By rebuilding an application as a network of microservices, each single point of failure is naturally easier to make resilient against machine or network failure by adding redundancy. Each service can have multiple instances running, and calls to them can be distributed between running versions. A key motivation for switching to microservices in the first place is to provide such runtime resilience.
Thus the circuit breaker should not really apply to the service as a whole, but to individual instances of the service. It should inform the choices made by the routing layer of which instance to send a request to. This could also avoid the problem we see when applying random or round-robin routing to services where the response time has a very asymmetric time distribution. By communicating detailed available information into the routing layer, problems like the Heroku Ruby routing failure could be mitigated.
However, the other key goal is to be able to update parts of the system independently – to replace a focused microservice without changing all the code that touches it too.
With a monolith, upgrading happens in lockstep, with all the dependencies tightly coupled. Microservices are more decoupled — there is an RPC API boundary between services, and the Circuit Breaker will wrap this and catch timeout or queuing failures. It will act as a backstop to round-robin or despatch queues that are suffering from one slow or failing instance, isolating it and alerting operations that something needs to be fixed, while keeping the overall system running.
In this respect, the ‘circuit breaker’ analogy doesn’t quite fit – it is more like a Uninterruptible Power Supply where alternative power sources take over when there is a failure.
Just as the resilience of networking protocols can mask connectivity problems by automatically retransmitting, circuit breakers can hide error states if they aren’t monitored as well.
Bad Version Resilience
Testing a new version of a microservice for interoperability bugs is very challenging. When a new version is rolled out, multiple microservices that depend on the original service are affected. With each dependent microservice on its own release cycle, freezing releases for a complete integration test cycle is frequently not practical.
Thus, in a microservices architecture, a gradual migration to the new version of a microservices is a popular strategy (“canary testing”). Circuit breakers, working in concert with a staged rollout, protect against these interoperability bugs. By switching a fraction of traffic to the new version, any major problems should show up quickly, and the circuit breaker will prevent them propagating too far within the system.
However, there is still the potential for semantic misconnection. If a service call is made that passes syntactic checks, but has a semantically invalid response—an unexpected empty string, for example—the failure may happen inside the calling code when that is accessed later on.
A Circuit Breaker integrated with RPC will handle this delayed error too, as each interacting service is tracked to completion. The actual transaction flow is validated on each execution. This isolates the interaction between the two instances that have a mutual misunderstanding.

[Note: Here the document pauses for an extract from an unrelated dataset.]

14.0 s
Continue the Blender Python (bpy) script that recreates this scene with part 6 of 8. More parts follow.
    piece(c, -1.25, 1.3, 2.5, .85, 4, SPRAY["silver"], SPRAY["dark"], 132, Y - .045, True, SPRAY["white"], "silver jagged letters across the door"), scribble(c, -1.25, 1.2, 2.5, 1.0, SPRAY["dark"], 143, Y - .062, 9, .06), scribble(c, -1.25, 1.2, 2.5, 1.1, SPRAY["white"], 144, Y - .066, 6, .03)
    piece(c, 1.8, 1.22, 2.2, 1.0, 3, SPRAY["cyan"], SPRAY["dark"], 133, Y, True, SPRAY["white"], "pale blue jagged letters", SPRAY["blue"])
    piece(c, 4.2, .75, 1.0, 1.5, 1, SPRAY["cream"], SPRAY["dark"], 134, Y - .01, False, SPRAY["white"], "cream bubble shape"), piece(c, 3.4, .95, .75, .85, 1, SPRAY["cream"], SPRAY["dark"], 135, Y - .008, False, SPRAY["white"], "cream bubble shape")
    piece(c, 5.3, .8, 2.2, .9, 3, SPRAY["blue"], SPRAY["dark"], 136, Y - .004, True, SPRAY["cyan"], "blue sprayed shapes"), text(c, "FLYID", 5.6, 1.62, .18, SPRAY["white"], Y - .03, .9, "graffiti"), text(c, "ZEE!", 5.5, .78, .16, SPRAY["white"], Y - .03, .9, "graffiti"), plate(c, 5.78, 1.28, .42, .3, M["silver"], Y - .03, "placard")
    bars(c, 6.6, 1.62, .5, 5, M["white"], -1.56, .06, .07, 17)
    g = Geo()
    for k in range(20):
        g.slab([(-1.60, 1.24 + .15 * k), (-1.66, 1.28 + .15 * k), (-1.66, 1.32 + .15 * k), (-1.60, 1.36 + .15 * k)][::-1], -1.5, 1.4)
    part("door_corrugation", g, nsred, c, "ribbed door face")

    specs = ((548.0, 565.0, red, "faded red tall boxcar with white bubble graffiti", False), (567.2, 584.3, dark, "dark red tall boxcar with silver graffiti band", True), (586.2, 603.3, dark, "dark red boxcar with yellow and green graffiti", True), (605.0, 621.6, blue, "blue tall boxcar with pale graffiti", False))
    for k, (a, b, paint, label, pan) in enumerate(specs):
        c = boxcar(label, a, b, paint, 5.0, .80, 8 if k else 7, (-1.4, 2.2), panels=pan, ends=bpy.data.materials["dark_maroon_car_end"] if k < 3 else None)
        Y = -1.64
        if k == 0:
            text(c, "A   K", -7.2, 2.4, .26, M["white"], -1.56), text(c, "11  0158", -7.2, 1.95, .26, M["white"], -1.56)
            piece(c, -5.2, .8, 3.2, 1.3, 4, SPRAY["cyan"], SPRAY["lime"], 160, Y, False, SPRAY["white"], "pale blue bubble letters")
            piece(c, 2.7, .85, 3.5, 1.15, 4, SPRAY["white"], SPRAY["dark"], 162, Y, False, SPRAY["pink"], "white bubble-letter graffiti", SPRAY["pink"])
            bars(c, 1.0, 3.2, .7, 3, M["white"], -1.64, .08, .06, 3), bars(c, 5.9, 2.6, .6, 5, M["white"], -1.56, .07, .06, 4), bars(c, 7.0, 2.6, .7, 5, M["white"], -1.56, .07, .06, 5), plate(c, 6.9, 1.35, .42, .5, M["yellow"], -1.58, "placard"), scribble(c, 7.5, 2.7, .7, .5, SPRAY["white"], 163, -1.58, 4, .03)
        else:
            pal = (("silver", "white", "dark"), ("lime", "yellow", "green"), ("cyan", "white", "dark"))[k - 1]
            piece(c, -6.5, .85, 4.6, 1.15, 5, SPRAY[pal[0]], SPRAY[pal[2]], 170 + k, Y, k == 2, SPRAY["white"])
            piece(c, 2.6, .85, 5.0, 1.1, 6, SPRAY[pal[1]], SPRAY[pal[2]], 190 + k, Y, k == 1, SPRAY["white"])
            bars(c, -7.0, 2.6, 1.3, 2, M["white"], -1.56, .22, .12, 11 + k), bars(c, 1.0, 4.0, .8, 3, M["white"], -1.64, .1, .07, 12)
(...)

If each end of the call is redundant, but running different version of the code, the coupling that causes the incompatibility will be identified and the call tracing will make it clear which combination is causing the problem by removing that from the flow.
When implemented correctly it is not a service that is isolated, but the particular combination of calling and called services that is failing. This should be flagged in the runtime monitoring.
Netflix's Hystrix example
Netflix’s classic post on circuit breakers making APIs more resilient is an example of this kind of integration error. The initial scenario is an object with fields missing being cached.

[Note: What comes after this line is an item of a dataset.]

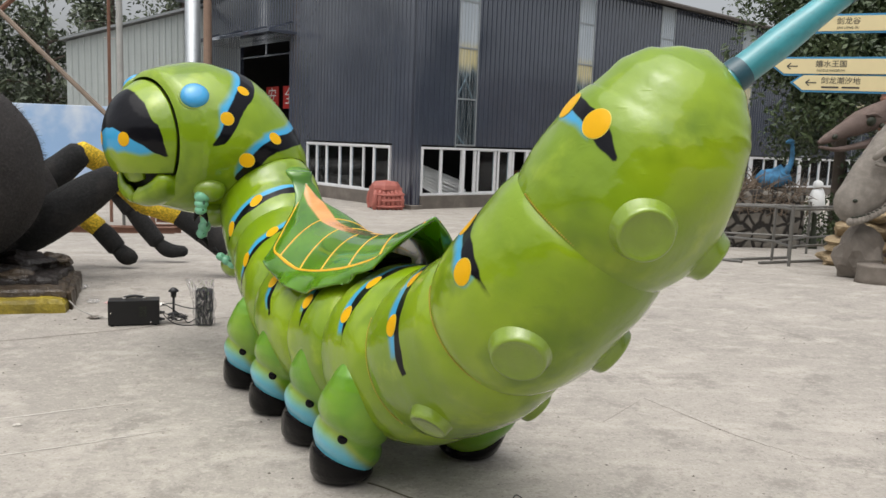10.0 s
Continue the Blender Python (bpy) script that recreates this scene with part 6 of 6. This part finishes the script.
board = tagged(empty("printed_board", (-4.2, 13.0, -0.33)), "pale blue printed sky board on steel legs", "board")
bm = bmesh.new()
box(bm, (-3.2, 0, 1.0), (1.75, 0.05, 2.52), 0.01)
part("panel", bm, printed_sky(), board, "board printed with a cloudy sky")
for x in (-3.0, -0.8, 1.6):
    bm = bmesh.new()
    box(bm, (x - 0.03, 0.055, 0), (x + 0.03, 0.11, 2.4), 0.004)
    part("leg", bm, RAIL, board)
RUST = plain("rusty_steel", (0.20, 0.10, 0.065), 0.8, vary=0.6, scale=5, bump=0.4)
for k, (p0, p1) in enumerate((((-4.9, 10.4, 4.6), (-1.3, 9.4, 1.3)), ((-4.6, 11.2, 3.7), (-2.2, 10.6, 5.6)), ((-5.2, 11, 2.8), (-2.6, 10.8, 5.2)))):
    bm = bmesh.new()
    tube(bm, [p0, p1], 0.045, 8)
    tagged(obj("slanting_pole", bm, RUST if k else plain("weathered_pole", (0.22, 0.17, 0.13), 0.8, vary=0.5)), "thin rusty slanting pole", "pole", group="slanting poles")
bm = bmesh.new()
tube(bm, [(-1.3, 9.4, 1.35), (-1.25, 9.38, 0.5), (-1.2, 9.35, ground_z(-1.2, 9.35))], 0.04, 8)
tube(bm, [(-4.9, 10.4, 4.6), (-5.0, 10.5, ground_z(-5, 10.5))], 0.04, 8)
tube(bm, [(-2.2, 10.6, 5.6), (-2.25, 10.7, 0.0)], 0.03, 8)
tagged(obj("pole_stand", bm, RUST), "rusty uprights that carry the slanting poles", "stand")
for k, (x, y, rz, ln) in enumerate(((-0.6, 12.4, 4, 2.6), (-0.4, 12.7, 0, 2.9), (0.1, 12.2, 12, 0.8), (-2.8, 11.6, 3, 3.0), (-2.5, 11.9, -2, 2.6))):
    bm = bmesh.new()
    box(bm, (-ln / 2, -0.05, 0), (ln / 2, 0.05, 0.012), 0.002)
    box(bm, (-ln / 2, -0.006, 0.012), (ln / 2, 0.006, 0.108), 0.002)
    box(bm, (-ln / 2, -0.05, 0.108), (ln / 2, 0.05, 0.12), 0.002)
    b = tagged(obj("steel_beam", bm, RUST), "rusty steel beam lying on the yard", "beam", group="rusty beams")
    b.matrix_world = pose(x, y, ground_z(x, y) + 0.004 + (0.12 if k == 1 else 0), 0, 0, rz)
# walls added behind and beside the camera, unseen, to darken low light and reflections
for lo, hi in (((-45, -22, -0.3), (60, -21.7, 8.5)), ((-45, -40, -0.3), (-44.7, 60, 3.0)), ((60, -40, -0.3), (60.3, 20, 8.0)), ((60, 20, -0.3), (60.3, 60, 3.0))):
    bm = bmesh.new()
    box(bm, lo, hi)
    tagged(obj("light_blocking_wall", bm, PLINTH), "plain grey wall added out of view to block low light and reflections", "wall", kind="structure")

One day a bug was discovered where the API was occasionally loading a Java object into the shared cache that wasn’t fully populated, which had the effect of intermittently causing problems on certain devices.
This semantic mismatch is causing failures in multiple different subsystems, so Netflix disable the cache. This ramps up load on the underlying database, causing circuit breakers to throttle DB access, and use a db failure cache instead.
The Hystrix monitoring showed an 80% failure rate, with circuit breakers opening to prevent the database failing further.
What this illustrates is the importance of monitoring the circuit breakers open/closed state, to spot problems before they have cascaded to other parts of the application. Because circuit breakers prevent an outright collapse most of the time, their triggering can go unnoticed.
To return to the network analogy, it’s like using a frayed cable on your network, and seeing the data rate slow down due to retransmissions. If you’re not playing close attention, you may not realise how much packet loss you have from the cable until it starts failing completely.
Velocity needs resilience
On the other side of this, once you have confidence in the ability of circuit breakers to isolate flawed code, this frees you up to experiment more often, and try out new code variants in production with more confidence.
Any large production system will end up with components that have grown to defend against failures in other parts of the system. Using microservices with circuit breakers built into the routing gives a solid base to build on. That means this kind of mitigation can be focused on resilience that matters to users rather than protecting the system from itself.
As well as giving the routing layer more information to work with, circuit breakers can also help make the business logic more resilient. A well-designed Circuit Breaker API enables a series of microservice calls to be treated as a single execution flow, so that it can be monitored and communicated as a whole. This makes it easier to ensure that transactions are atomic, and that they can be treated as such in the monitoring dashboard.
From breaker to broker
If you’re doing Circuit Breakers right, they’re not something that you code into individual microservices, but are part of the infrastructure of your routing between services. They protect the system from both transient failures and buggy code, and are a vital source of information about the health of your microservices ecosystem.